An interesting observation, finally, on the performance of various retailers. My (gratifying!) sales spike at Amazon was extreme, far more so than it was at other retailers. But as the days go on, the fall-off at Amazon has been much faster than it has at other retailers. My sales are stickier elsewhere: totals continue to average about the same they did weeks ago at Draft2Digital, which is collecting all the stats for non-Amazon sales, while my Amazon sales are tumbling downward precipitously.

I expected the tumble, because Amazon is a volatile and highly competitive market. Every day there's a Bookbub pushing some new science fiction novel, and it's only one of the many deals being promoted by advertisers (including Amazon itself). But the discovery that visibility and success in these other markets is lasting longer is a welcome surprise, and a fascinating one. I can see now how the people who do well in those markets say they wouldn't go exclusive with Amazon for anything. It might be that once you start doing well over at Apple or B&N or Kobo, you can keep that status more easily.

Food for thought. More importantly, fodder for business planning!

Anyway, I continue to track numbers. I'll keep you apprised as long as you're curious!
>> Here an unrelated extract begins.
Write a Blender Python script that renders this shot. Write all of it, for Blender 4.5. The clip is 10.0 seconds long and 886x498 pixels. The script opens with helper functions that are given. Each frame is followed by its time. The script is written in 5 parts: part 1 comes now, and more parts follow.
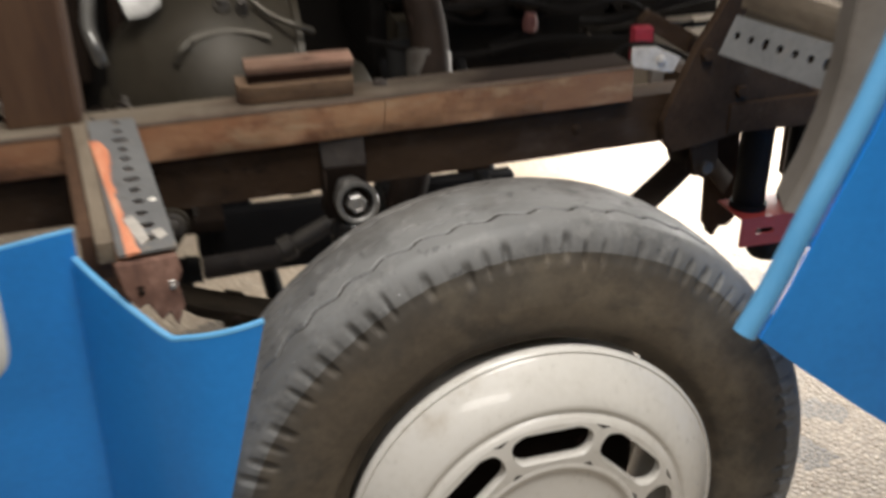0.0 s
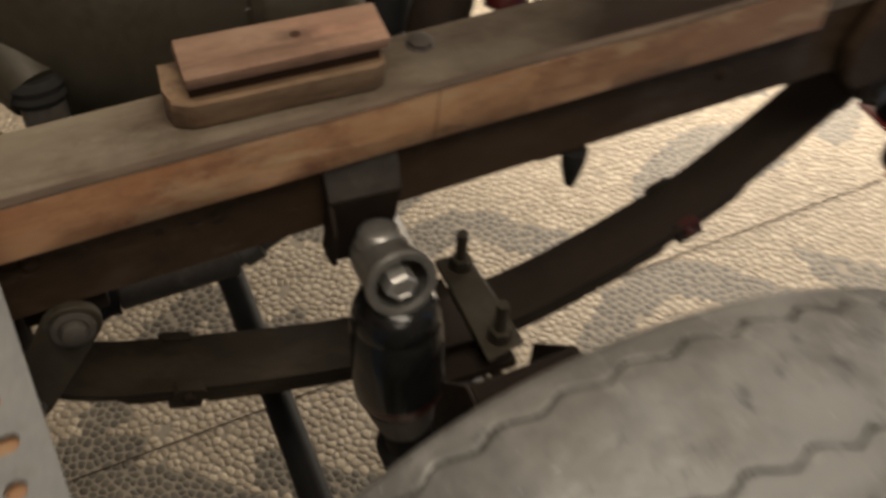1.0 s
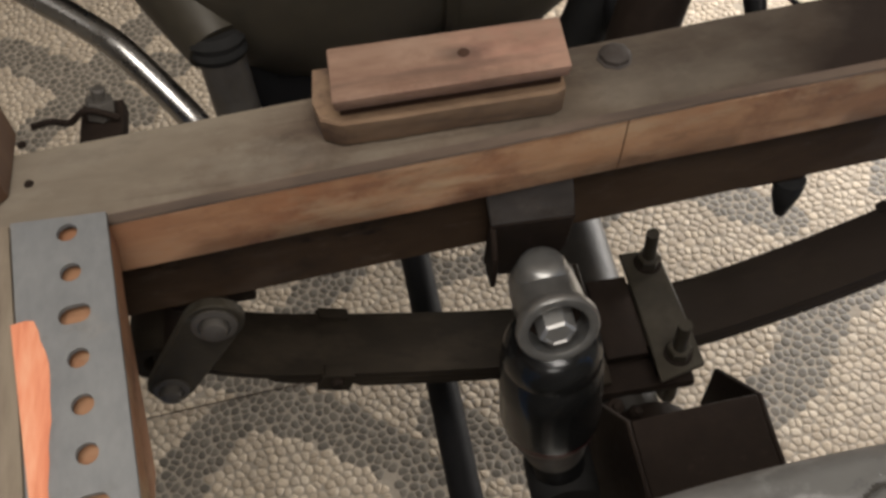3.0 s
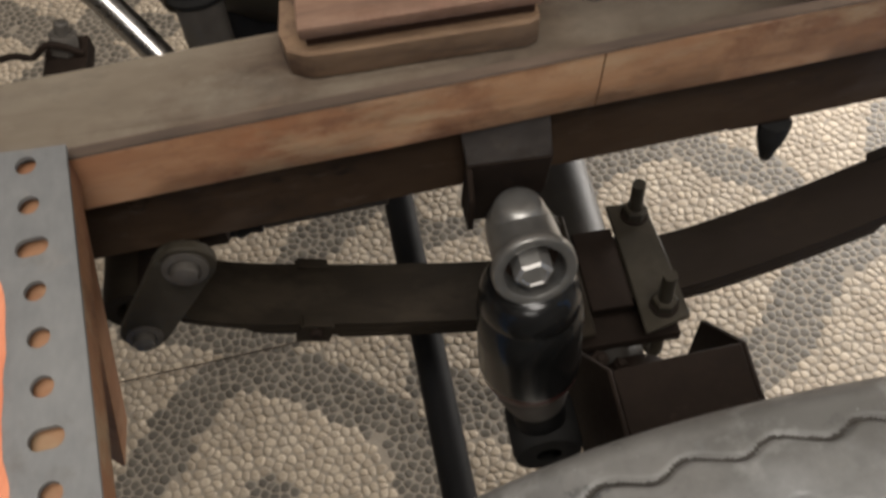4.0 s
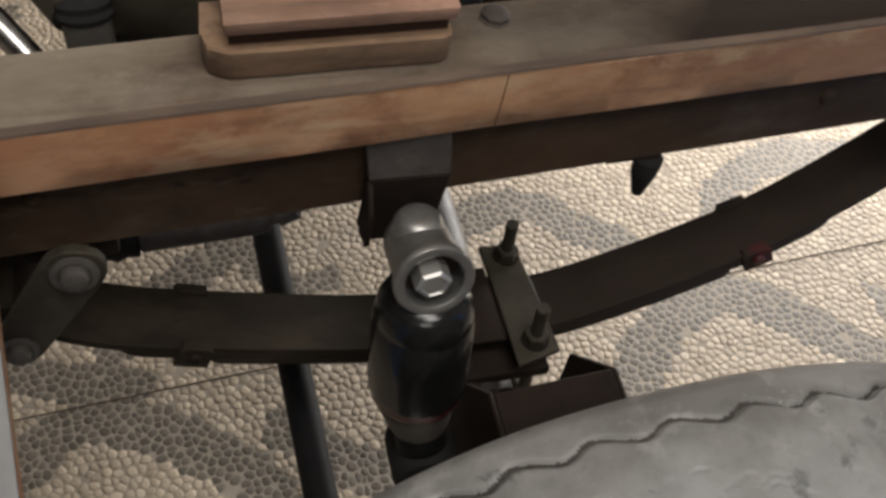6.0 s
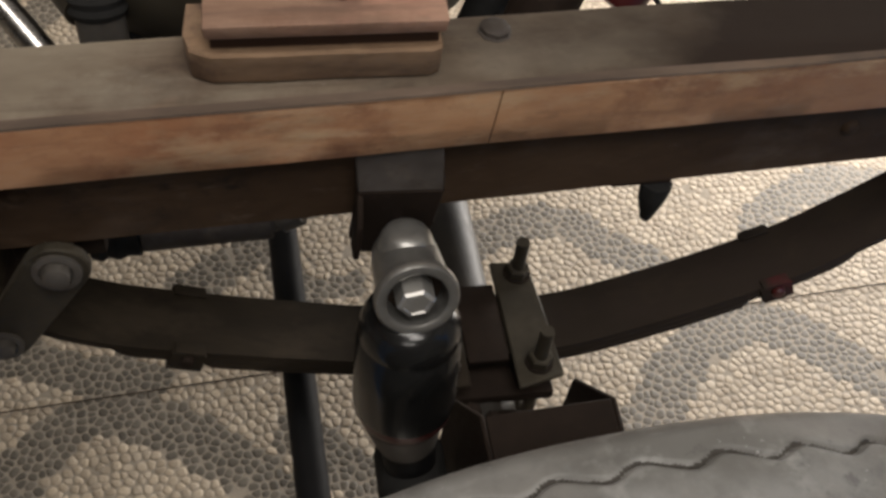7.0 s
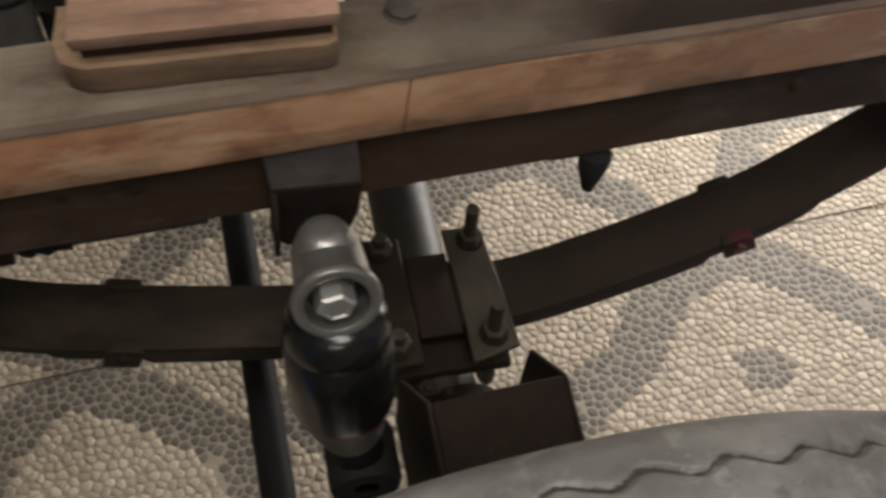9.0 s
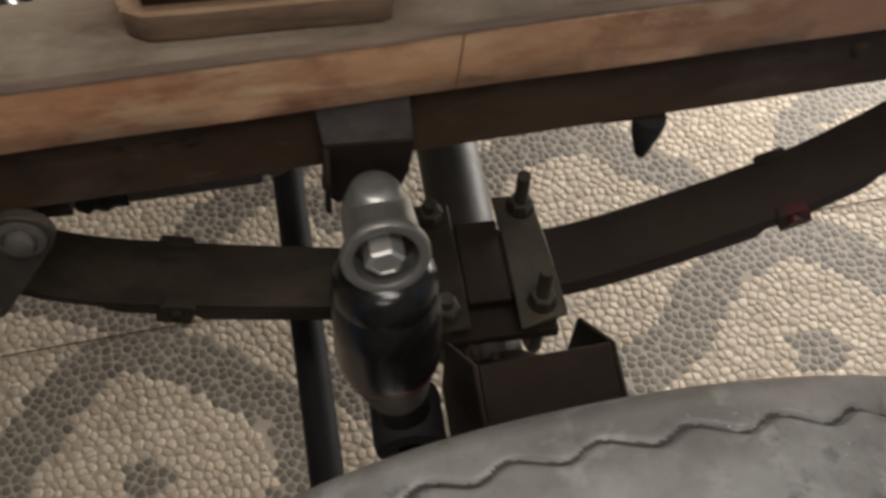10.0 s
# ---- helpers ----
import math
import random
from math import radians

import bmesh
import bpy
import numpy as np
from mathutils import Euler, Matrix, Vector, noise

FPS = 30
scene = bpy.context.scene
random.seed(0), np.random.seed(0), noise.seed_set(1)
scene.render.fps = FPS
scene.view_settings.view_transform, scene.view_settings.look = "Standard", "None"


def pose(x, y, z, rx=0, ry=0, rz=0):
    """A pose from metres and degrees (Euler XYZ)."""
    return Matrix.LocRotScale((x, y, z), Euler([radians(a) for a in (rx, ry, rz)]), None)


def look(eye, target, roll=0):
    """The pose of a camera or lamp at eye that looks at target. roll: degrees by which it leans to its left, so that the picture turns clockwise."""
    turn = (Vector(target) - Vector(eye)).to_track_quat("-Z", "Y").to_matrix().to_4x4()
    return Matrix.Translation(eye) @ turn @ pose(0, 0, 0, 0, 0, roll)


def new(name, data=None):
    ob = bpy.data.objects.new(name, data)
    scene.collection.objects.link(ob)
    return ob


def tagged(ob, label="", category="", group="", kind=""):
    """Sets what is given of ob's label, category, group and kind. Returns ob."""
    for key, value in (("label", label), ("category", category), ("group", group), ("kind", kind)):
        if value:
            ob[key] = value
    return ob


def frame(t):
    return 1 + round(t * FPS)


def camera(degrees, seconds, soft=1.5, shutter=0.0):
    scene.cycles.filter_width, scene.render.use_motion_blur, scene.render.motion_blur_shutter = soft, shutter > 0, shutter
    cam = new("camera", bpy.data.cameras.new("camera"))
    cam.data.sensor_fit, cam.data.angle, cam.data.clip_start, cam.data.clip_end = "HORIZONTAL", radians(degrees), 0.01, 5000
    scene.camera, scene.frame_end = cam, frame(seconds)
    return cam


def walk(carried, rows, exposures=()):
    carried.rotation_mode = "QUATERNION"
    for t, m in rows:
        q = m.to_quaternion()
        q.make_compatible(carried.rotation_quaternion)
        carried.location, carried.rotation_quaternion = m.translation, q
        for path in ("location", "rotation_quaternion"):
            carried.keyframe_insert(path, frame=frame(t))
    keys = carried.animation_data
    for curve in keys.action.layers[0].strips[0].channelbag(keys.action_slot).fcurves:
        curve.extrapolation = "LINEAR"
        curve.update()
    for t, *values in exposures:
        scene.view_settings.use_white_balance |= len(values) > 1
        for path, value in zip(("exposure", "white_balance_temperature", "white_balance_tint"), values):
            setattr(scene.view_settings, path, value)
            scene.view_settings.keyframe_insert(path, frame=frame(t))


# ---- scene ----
cam = camera(47.7, 10.0, soft=3.1, shutter=0.6)
PATH = [
    (0, (-0.23, -1.178, 1.187), (0.217, 0.555, 0.295), -1.2),
    (0.2, (-0.246, -1.013, 1.18), (0.293, 0.628, 0.171), 2.0),
    (0.3, (-0.236, -0.925, 1.187), (0.325, 0.664, 0.112), 2.7),
    (0.4, (-0.235, -0.83, 1.196), (0.373, 0.69, 0.047), 3.4),
    (0.5, (-0.233, -0.755, 1.215), (0.401, 0.692, -0.019), 3.6),
    (0.6, (-0.225, -0.675, 1.217), (0.407, 0.687, -0.104), 2.5),
    (0.8, (-0.225, -0.587, 1.25), (0.377, 0.677, -0.179), 1.8),
    (1, (-0.208, -0.497, 1.232), (0.335, 0.736, -0.246), 2.6),
    (1.2, (-0.176, -0.438, 1.196), (0.270, 0.797, -0.296), 2.4),
    (1.5, (-0.122, -0.37, 1.157), (0.19, 0.857, -0.391), 1.8),
    (2, (-0.109, -0.369, 1.174), (0.112, 0.808, -0.428), 0.2),
    (2.2, (-0.126, -0.371, 1.201), (0.046, 0.793, -0.415), -1.8),
    (2.5, (-0.144, -0.379, 1.239), (-0.045, 0.8, -0.373), -5.1),
    (4, (-0.125, -0.397, 1.211), (-0.055, 0.733, -0.437), -6.2),
    (4.5, (-0.166, -0.419, 1.194), (-0.063, 0.707, -0.456), -3.5),
    (5, (-0.173, -0.423, 1.209), (0.073, 0.739, -0.401), 1.5),
    (5.2, (-0.178, -0.427, 1.214), (0.173, 0.743, -0.371), 5.1),
    (5.5, (-0.19, -0.438, 1.204), (0.264, 0.74, -0.347), 8.2),
    (7, (-0.132, -0.428, 1.19), (0.191, 0.806, -0.351), 7.5),
    (7.5, (-0.118, -0.406, 1.182), (0.19, 0.792, -0.389), 5.0),
    (8, (-0.088, -0.396, 1.194), (0.198, 0.766, -0.408), 4.7),
    (8.5, (-0.041, -0.397, 1.189), (0.2715, 0.7155, -0.443), 5.4),
    (9, (-0.072, -0.378, 1.194), (0.224, 0.726, -0.447), 4.6),
    (9.5, (-0.097, -0.389, 1.213), (0.117, 0.735, -0.428), 2.7),
    (9.7, (-0.093, -0.398, 1.201), (0.103, 0.729, -0.445), 2.1),
    (10, (-0.073, -0.391, 1.186), (0.119, 0.703, -0.477), 1.8),
]
walk(cam, [(t, look(eye, target, roll)) for t, eye, target, roll in PATH],
     exposures=[(0.0, 0.08, 6400, 10), (0.5, -0.12, 7500, 10), (1.0, -0.16, 7600, 10), (1.5, -0.03, 6800, 10), (2.0, 0.06, 6550, 10), (2.5, 0.06, 6450, 10), (4.0, 0.12, 6500, 10), (5.5, 0.12, 6350, 10), (7.0, 0.02, 6550, 10), (10.0, 0.02, 6520, 10)])

# ---- world and lamps ----
world = bpy.data.worlds.new("room_world")
scene.world = world
world.use_nodes = True
world.node_tree.nodes["Background"].inputs[0].default_value = (1.0, 0.97, 0.93, 1)
world.node_tree.nodes["Background"].inputs[1].default_value = 0.035


def area_lamp(name, eye, target, sx, sy, watts, colour):
    data = bpy.data.lights.new(name, "AREA")
    data.shape, data.size, data.size_y, data.energy, data.color = "RECTANGLE", sx, sy, watts, colour
    ob = new(name, data)
    ob.matrix_world = look(eye, target)
    return ob


WARM, COOL = (1.0, 0.90, 0.78), (1.0, 0.95, 0.885)
# Unseen overhead lamps, added and weighted to balance the brightness.
area_lamp("added_overhead_lamp", (1.45, 1.58, 2.05), (0.65, 0.5, 0.0), 0.9, 0.4, 10, WARM)
# Unseen low light added from the right; no doorway is known there.
area_lamp("added_side_light", (1.66, 1.50, 0.62), (0.55, 0.45, 0.05), 1.5, 1.15, 104, (1.0, 0.955, 0.90))
area_lamp("added_overhead_lamp", (0.20, -1.20, 2.62), (0.10, -0.10, 0.6), 0.9, 0.4, 20, COOL)
area_lamp("added_overhead_lamp", (-0.15, -0.60, 2.66), (-0.10, -0.50, 0.0), 1.1, 0.40, 25, COOL)
# This one is added to brighten the blue panels and the sidewall.
area_lamp("added_overhead_lamp", (-0.5, -2.7, 2.66), (-0.2, -0.4, 0.5), 1.3, 0.35, 16, COOL)
area_lamp("added_overhead_lamp", (-1.9, 0.9, 2.70), (-0.7, 0.4, 0.4), 1.3, 0.4, 2.5, COOL)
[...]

And thank you, by the way, for your reviews and recs. I can watch them ripple outward!

Files

Comments

Anonymous

Those are still good numbers! I bet Marketer and Business Manager are at alt with those figures.

Anonymous

I am a huge fan of figure transparency, and appreciate these posts!

mcahogarth

I admit it still makes me a bit nervous because selling 30 copies of your most popular book a month feels like failure, which was my average before the promotion. But the promotion did make me feel like 'welp, it's obviously not about me as much as it is about who's pushing you at the time', so I am practicing letting go.

mcahogarth

Business Manager is inevitably doom-and-gloomy about everything, but Marketer is bubbling like a champagne. :)

Godel Fishbreath

Mindtouch/mindline numbers are still growing, no fall off. I think that series is one of your best. And I think some will be put off by the mind and physical rapes in Even the Wingless. Alas it is central to the Princes game, and to most of the development of J&V. Anyway, good that you are getting noticed and selling.

Godel Fishbreath

Your wiki needs updating, most new books are either absent or blurbs. But keep writing. Some of us may patch the wiki sometime.

Anonymous

Thanks for satisfying my curiosity!

Anonymous

I always love these numbers posts! As an aspiring writer, I find it both educational and reassuring in a field where success is such a murky concept.

Karl Gallagher

This is fascinating, thank you for sharing. I'll probably give Bookbub a try based on this when I do my next release.